Berenson began reporting on the pharmaceutical industry and financial crime for the New York Times in 1999, before leaving the newspaper in 2010

‘Information has never been more plentiful or easier to distribute. Yet we are sliding into a new age of censorship and suppression, encouraged by technology giants and traditional media companies,’ Berenson wrote.

‘As someone who’s been falsely characterized as a coronavirus ‘denier,’ he wrote at the time. ‘I have seen this crisis firsthand.’ 

The controversial journalist and writer also revealed an ongoing dispute of his with Amazon, who Berenson alleges tried to suppress his self-published books on the subject of COVID-19 and the ensuing response. 

‘Since June, Amazon has twice tried to suppress self-published booklets I have written about Covid-19 and the response to it,’ he continued. 

‘These booklets don’t contain conspiracy theories. Like the scientists who wrote the Great Barrington Declaration, I simply believe many measures to control the coronavirus have been damaging, counterproductive and unsupported by science.’

Berenson began reporting on the pharmaceutical industry and financial crime for the New York Times in 1999, before leaving the newspaper in 2010 to pursue a career as a full-time author and novelist. 

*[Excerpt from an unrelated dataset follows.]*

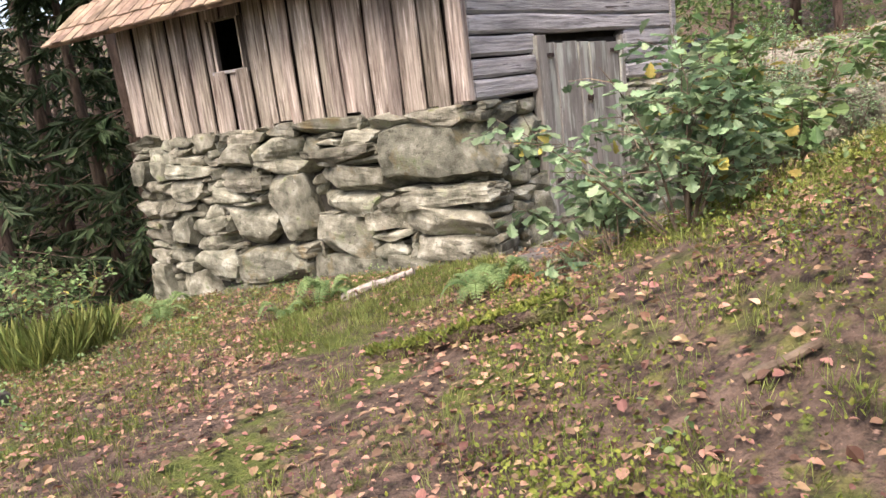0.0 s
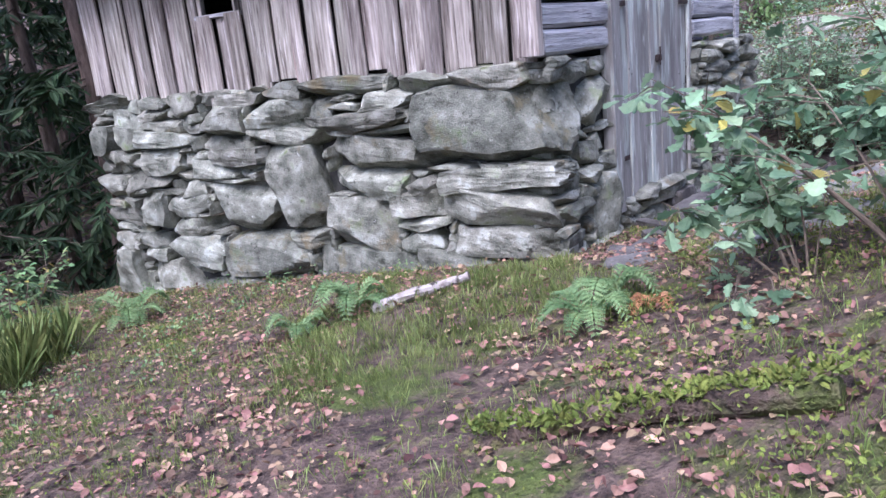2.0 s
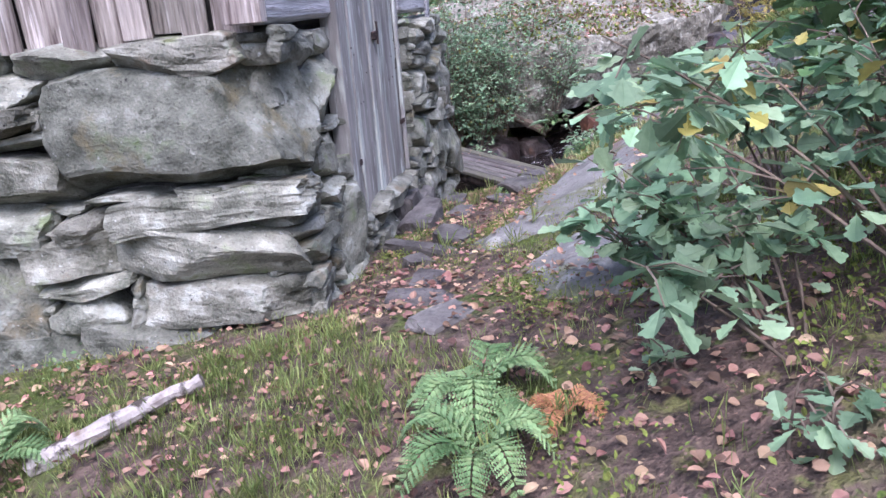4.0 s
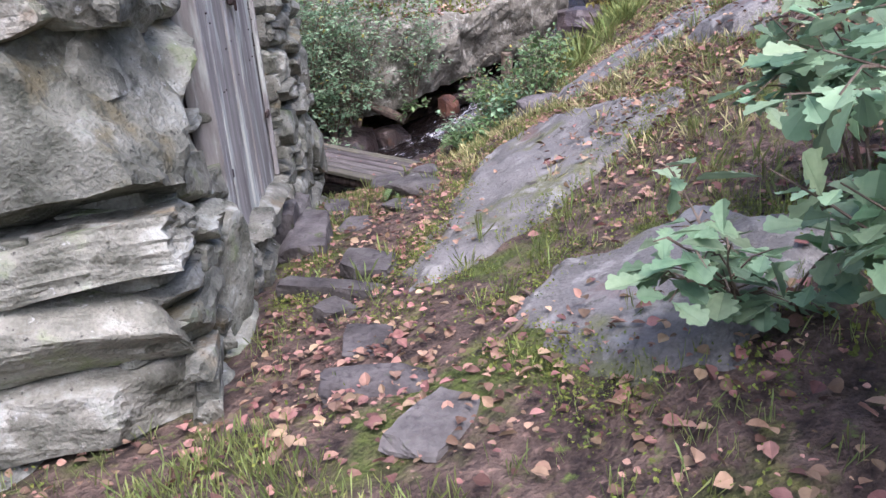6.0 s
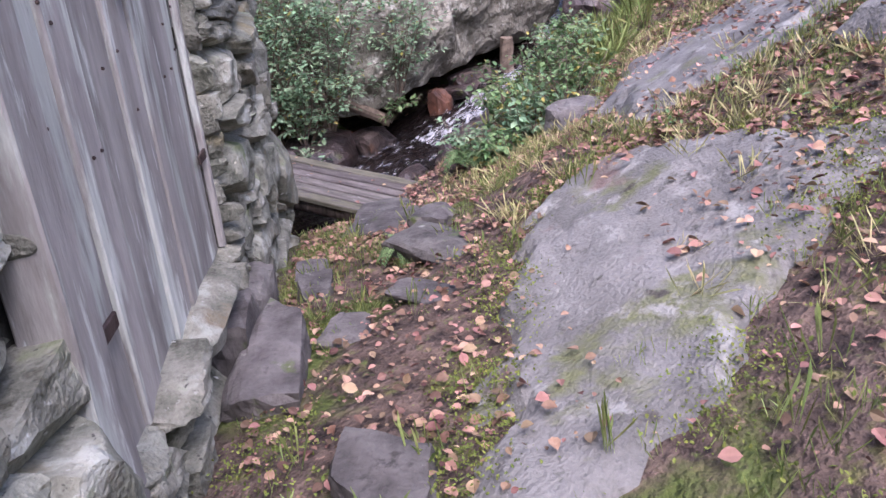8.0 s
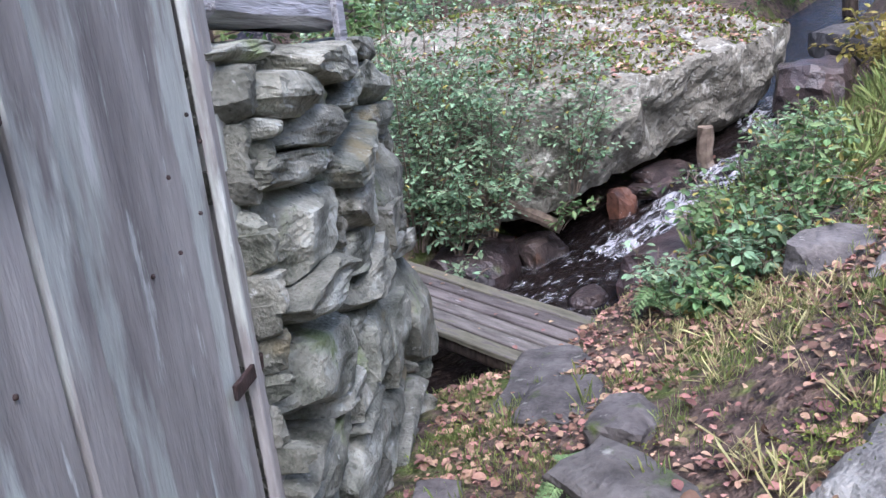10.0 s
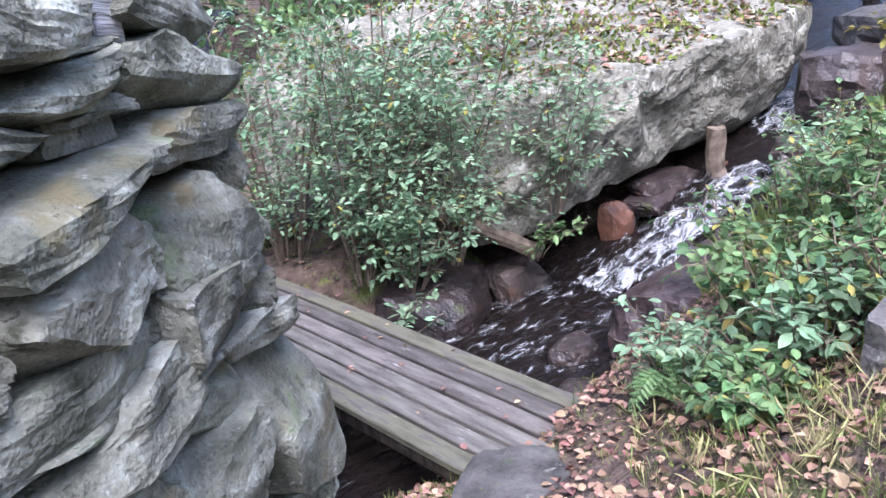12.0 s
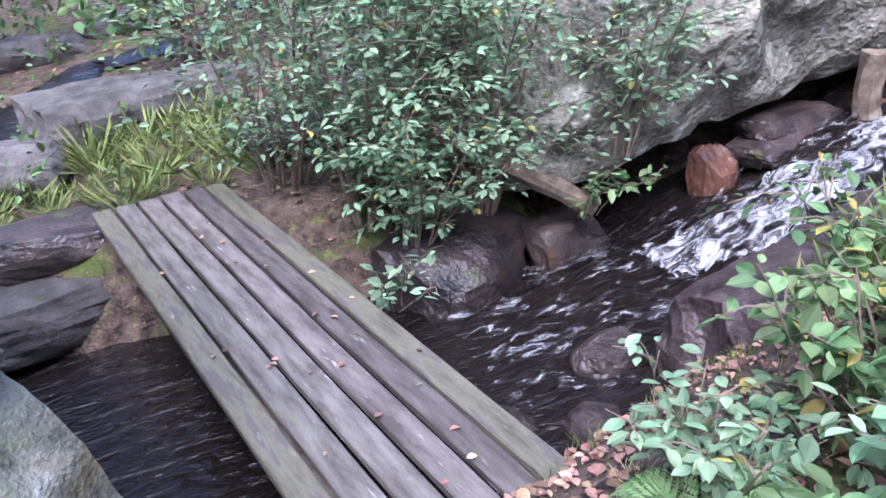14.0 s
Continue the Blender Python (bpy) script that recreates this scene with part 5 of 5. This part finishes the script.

The Yale-educated writer was dubbed ‘the pandemic’s wrongest man’ by The Atlantic over his predictions about the virus.

He had originally predicted that the US would not surpass 500,000 deaths due to COVID-19. The country has now exceeded more than one million deaths. 

Berenson had previously enjoyed a large social media following, with more than 340,000 followers prior to his ban. He has since gained a further 50,000 followers.

In announcing his lawsuit on Substack last December he wrote: ‘Remember, folks – Don’t take the law into your own hands, you take ’em to court!’